--- COLLECTED MATERIAL ---
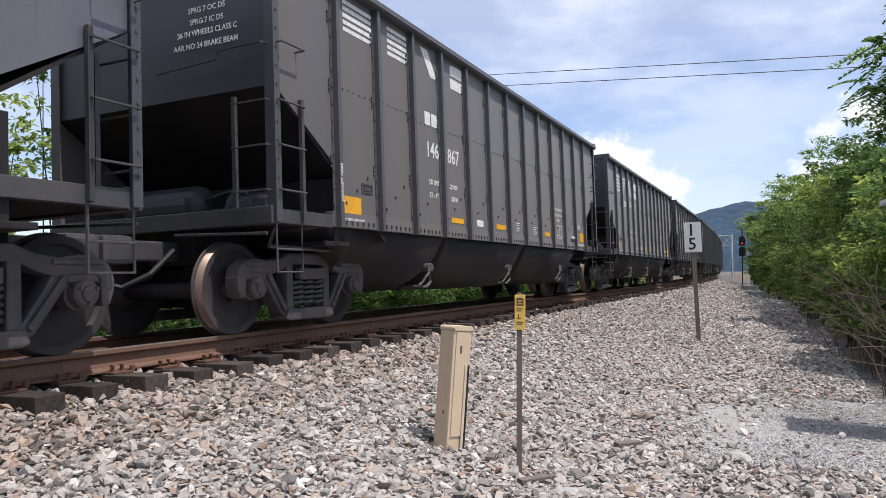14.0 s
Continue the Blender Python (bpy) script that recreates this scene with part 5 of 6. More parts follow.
    # handrails
    for u in posts:
        bm = bmesh.new()
        w2 = 0.06 if full_tank else 0.024
        prism(bm, [(X(u - w2), -1.605), (X(u + w2), -1.605), (X(u + w2), -1.585), (X(u + 0.012), -1.585), (X(u + 0.012), -1.53), (X(u - 0.012), -1.53), (X(u - 0.012), -1.585), (X(u - w2), -1.585)], "z", 1.58, 2.80)
        part("stanchion", bm, M["loco_dark"], loco)
    first, last = min(posts), max(posts)
    rail = [(first, -1.57, 2.80), (last + 0.02, -1.57, 2.80)] if full_tank else [(first, -1.57, 2.80), (11.80, -1.57, 2.80), (12.22, -1.57, 3.38), (15.65, -1.57, 3.38)]
    bar("handrail", "loco_dark", rail, 0.019)
    if not full_tank:
        for u in (12.27, 13.1, 14.5):
            one("stanchion", "loco_low", u - 0.03, u + 0.03, -1.60, -1.56, 2.42, 3.38)
    # end steps and yellow grab rails
    bm = bmesh.new()
    pr(bm, [(18.84, 1.70), (19.10, 1.70), (19.13, 0.43), (18.96, 0.43)], -1.585, -1.545)
    part("step_side", bm, M["loco_low"], loco, "black step side plate")
    bm = bmesh.new()
    pr(bm, [(19.02, 1.70), (19.07, 1.70), (19.12, 0.43), (19.08, 0.43)], -1.545, -0.95)
    part("step_back", bm, M["loco_dark"], loco)
    for z, reach in ((1.57, 19.27), (1.36, 19.42), (1.14, 19.46), (0.91, 19.51), (0.67, 19.57), (0.43, 19.71)):
        st = one("step", "loco_dark", 19.07, reach, -1.53, -1.0, z, z + 0.022, 0.003)
        bm = bmesh.new()
        bx(bm, 19.10, reach, -1.55, -1.531, z - 0.004, z + 0.026)
        part("step_edge", bm, M["hand_yellow"], st, "worn yellow step edge")
    bm = bmesh.new()
    pr(bm, [(19.30, 1.62), (19.36, 1.62), (19.76, 0.43), (19.70, 0.43)], -1.02, -0.98)
    part("stringer", bm, M["loco_low"], loco)
    bar("grab_rail", "hand_yellow", [(18.90, -1.55, 2.62), (18.96, -1.57, 2.45), (19.17, -1.585, 1.90), (19.19, -1.59, 1.78), (19.16, -1.59, 0.97), (19.09, -1.59, 0.90)], 0.016, "worn yellow grab rail")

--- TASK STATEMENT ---
Reproduce each line exactly, please, except for any pictures.

--- PROBLEM SOLUTION ---
14.0 s
Continue the Blender Python (bpy) script that recreates this scene with part 5 of 6. More parts follow.
    # handrails
    for u in posts:
        bm = bmesh.new()
        w2 = 0.06 if full_tank else 0.024
        prism(bm, [(X(u - w2), -1.605), (X(u + w2), -1.605), (X(u + w2), -1.585), (X(u + 0.012), -1.585), (X(u + 0.012), -1.53), (X(u - 0.012), -1.53), (X(u - 0.012), -1.585), (X(u - w2), -1.585)], "z", 1.58, 2.80)
        part("stanchion", bm, M["loco_dark"], loco)
    first, last = min(posts), max(posts)
    rail = [(first, -1.57, 2.80), (last + 0.02, -1.57, 2.80)] if full_tank else [(first, -1.57, 2.80), (11.80, -1.57, 2.80), (12.22, -1.57, 3.38), (15.65, -1.57, 3.38)]
    bar("handrail", "loco_dark", rail, 0.019)
    if not full_tank:
        for u in (12.27, 13.1, 14.5):
            one("stanchion", "loco_low", u - 0.03, u + 0.03, -1.60, -1.56, 2.42, 3.38)
    # end steps and yellow grab rails
    bm = bmesh.new()
    pr(bm, [(18.84, 1.70), (19.10, 1.70), (19.13, 0.43), (18.96, 0.43)], -1.585, -1.545)
    part("step_side", bm, M["loco_low"], loco, "black step side plate")
    bm = bmesh.new()
    pr(bm, [(19.02, 1.70), (19.07, 1.70), (19.12, 0.43), (19.08, 0.43)], -1.545, -0.95)
    part("step_back", bm, M["loco_dark"], loco)
    for z, reach in ((1.57, 19.27), (1.36, 19.42), (1.14, 19.46), (0.91, 19.51), (0.67, 19.57), (0.43, 19.71)):
        st = one("step", "loco_dark", 19.07, reach, -1.53, -1.0, z, z + 0.022, 0.003)
        bm = bmesh.new()
        bx(bm, 19.10, reach, -1.55, -1.531, z - 0.004, z + 0.026)
        part("step_edge", bm, M["hand_yellow"], st, "worn yellow step edge")
    bm = bmesh.new()
    pr(bm, [(19.30, 1.62), (19.36, 1.62), (19.76, 0.43), (19.70, 0.43)], -1.02, -0.98)
    part("stringer", bm, M["loco_low"], loco)
    bar("grab_rail", "hand_yellow", [(18.90, -1.55, 2.62), (18.96, -1.57, 2.45), (19.17, -1.585, 1.90), (19.19, -1.59, 1.78), (19.16, -1.59, 0.97), (19.09, -1.59, 0.90)], 0.016, "worn yellow grab rail")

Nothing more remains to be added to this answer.